Au delà de son travail remarquablement servi par les auteurs qui pointent l’immense qualité reconnue désormais ( expositions et succès public ) dans le mode entier , ces derniers ont cherché à percer aussi le mystère qui , au fur et à mesure de leur investigation, s’est inscrit aussi autour de la personnalité       «  sauvage ,excentrique » selon certains, de la photographe qui semble s’en être servie comme comme une forme de bouclier protecteur. A cet égard en dehors des négatifs des clichés, la multitude d’objets qu’elle a minutieusement conservés ,  constitue  une matière en forme de puzzle dont ils tentent de décrypter les indices révélateurs à l’image des identités multiples dont  elle  se servait pour conserver une certaine forme d’anonymat.

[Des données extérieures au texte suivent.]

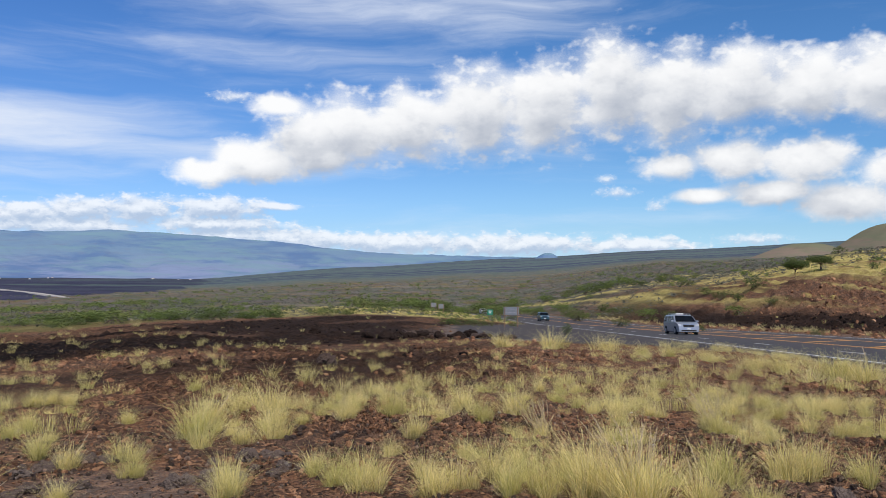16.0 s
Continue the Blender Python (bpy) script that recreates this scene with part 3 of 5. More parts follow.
def ribbon(name, q0, q1, s0, s1, step, mat, lift, label, category, parent=None):
    """A strip of road surface or paint from q0 to q1 across and s0 to s1 along."""
    ss = np.arange(s0, s1 + step * 0.5, step)
    out = []
    for q_ in np.linspace(q0, q1, 3):
        off = ROAD_OFF + q_ - road_bend(ss)
        x, y = ss * ROAD_U[0] + off * ROAD_U[1], ss * ROAD_U[1] - off * ROAD_U[0]
        out.append(np.stack([x, y, EYE + road_z(ss) + lift], -1))
    v = np.stack(out)
    ob = link_mesh(name, v.reshape(-1, 3), sheet_faces(3, len(ss), False), mat, parent)
    return tagged(ob, label, category, kind="structure" if parent is None else "")


road = ribbon("road", -7.8, 11.6, -60, 336, 4.0, ASPHALT, 0.0, "grey asphalt highway with worn lane paint", "road")



def build_apron():
    """The wide paved pull-out on the near side of the road, with a ragged edge."""
    ss = np.arange(40, 156, 1.5)
    q0 = apron_edge(ss) + (fbm(ss * 0.8, ss * 0, 28) - 0.5) * 1.2
    cols = []
    for f in np.linspace(0, 1, 7):
        off = ROAD_OFF + q0 * (1 - f) - 7.8 * f - road_bend(ss)
        x, y = ss * ROAD_U[0] + off * ROAD_U[1], ss * ROAD_U[1] - off * ROAD_U[0]
        cols.append(np.stack([x, y, EYE + road_z(ss) - 0.004 + 0 * ss], -1))
    v = np.stack(cols)
    ob = link_mesh("pavement", v.reshape(-1, 3), sheet_faces(7, len(ss), False), APRON)
    return tagged(ob, "dusty grey paved pull-out beside the highway", "pavement", kind="structure")


APRON = plain("dusty_asphalt", (0.054, 0.047, 0.045), 0.9, 0.1, scale=0.7, vary=0.3, bump=0.3)
build_apron()

ROAD_PALE = plain("sunlit_far_road", (0.34, 0.31, 0.28), 0.9, 0.1, scale=0.02, vary=0.15)


def far_road():
    """The highway again, far down on the black plain."""
    t = np.linspace(0, 1, 60)
    a = np.interp(t, [0, 0.2, 0.55, 0.7, 1], [55.5, 52.5, 47.2, 45.2, 44.4])
    d = np.interp(t, [0, 0.2, 0.55, 0.7, 1], [860, 930, 1500, 1950, 2300])
    x, y = polar(a, d)
    tx, ty = np.gradient(x), np.gradient(y)
    ln = np.hypot(tx, ty)
    nx, ny = -ty / ln * 4, tx / ln * 4
    z = np.full_like(x, SEA + 3.0)
    v = np.stack([np.stack([x - nx, y - ny, z], -1), np.stack([x + nx, y + ny, z], -1), np.stack([x + nx * 1.6, y + ny * 1.6, z - 6], -1)])
    v = np.concatenate([np.stack([x - nx * 1.6, y - ny * 1.6, z - 6], -1)[None], v])
    ob = link_mesh("road_far", v.reshape(-1, 3), sheet_faces(4, len(t), False)[:, ::-1], ROAD_PALE)
    return tagged(ob, "pale sunlit stretch of highway crossing black lava", "road", kind="structure")


far_road()

# ---- road paint ----
def painted(name, q, w, s0, s1, mat, dash=0.0, space=0.0):
    """Road lines; dashes are each their own piece."""
    if not dash:
        return [ribbon(name, q - w / 2, q + w / 2, s0, s1, 4.0, mat, 0.006, "", "", road)]
    return [ribbon(name, q - w / 2, q + w / 2, s, s + dash, dash / 2, mat, 0.006, "", "", road) for s in np.arange(s0, s1, dash + space)]


painted("edge_line", -7.0, 0.16, -60, 332, WHITE_PAINT)
painted("edge_line", 10.7, 0.16, -60, 332, WHITE_PAINT)
painted("lane_dash", -3.7, 0.14, -55, 320, WHITE_PAINT, 3.0, 9.0)
for q_ in (0.5, 0.8, 6.6, 6.9):
    painted("centre_line", q_, 0.16, -60, 332, YELLOW_PAINT)
for s_ in np.arange(-40, 150, 9.0):
    ob = ribbon("hatch_line", 0.95, 1.05, s_, s_ + 0.55, 0.55, YELLOW_PAINT, 0.009, "", "", road)
    v = np.empty(len(ob.data.vertices) * 3)
    ob.data.vertices.foreach_get("co", v)
    v = v.reshape(-1, 3)
    reach = np.repeat(np.array([0.0, 1.0, 2.0]), len(v) // 3)  # stretch each bar aslant over the painted island
    v[:, 0] += reach * (2.72 * ROAD_U[1] + 2.7 * ROAD_U[0])
    v[:, 1] += reach * (-2.72 * ROAD_U[0] + 2.7 * ROAD_U[1])
    v[:, 2] += reach * -2.7 * 0.0445
    ob.data.vertices.foreach_set("co", v.ravel())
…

Et les secrets , révélateurs de cette part d’ombre et de lumière que reflètent ses photographies ,  et dont on retrouve dans son vécu et son parcours de vie le ressenti sans doute ( trop?) lourd à porter.

l'homme  sur le  trottoir -  saisi par  Viviane   Maier
l’homme sur le trottoir – saisi par Vivian Maier

Se faisant écho , du sentiment de   sa  condition sociale  ainsi  que  de  sa propre valeur,  expliquant  sans doute ,  son acharnement et obstination à continuer à engranger ses clichés . Pas seulement destinée à l’oubli …ou au destin d’une reconnaissance future , mais , reflétant  -aussi-  son souhait de les faire connaître de son vivant , comme en témoigne les termes très précis de cette lettre – apparemment non suivie d’effet – adressée au photographe français sur la qualité des tirages souhaités de certaines de ses photos .
Un ressenti  reflétant aussi au travers des témoignages accumulés,  une personnalité complexe dont la part d’ombre un peu dévoilée ( relations sociales très distantes et absence de vie de couple connue…), dont les séquelles d’expériences  passées douloureuses,  expliquent vraisemblablement un glissement vers le repli sur soi et la solitude. Une  solitude  dont le vide serait rempli par cette passion , moteur d’une créativité salvatrice devenue aussi obsessionnelle, qu’exceptionnelle . Le film qui cherche à en percer le mystère finit , presque, par le nourrir … et d’ailleurs n’est-ce pas le propre et la richesse de toute œuvre artistique que de stimuler le regard qu’elle offre ( la Joconde et  son  sourire … ), tout en se préservant , du mystère qui entoure l’ attraction qu’elle suscite .
(Etienne Ballérini )

A LA RECHERCHE DE VIVIAN  MAIER de Joh Maloof et Charlie Siskel – 2013-
Documentaire, sur la vie et l’oeuvre de la Photographe, illustré d’entretiens et d’ archives .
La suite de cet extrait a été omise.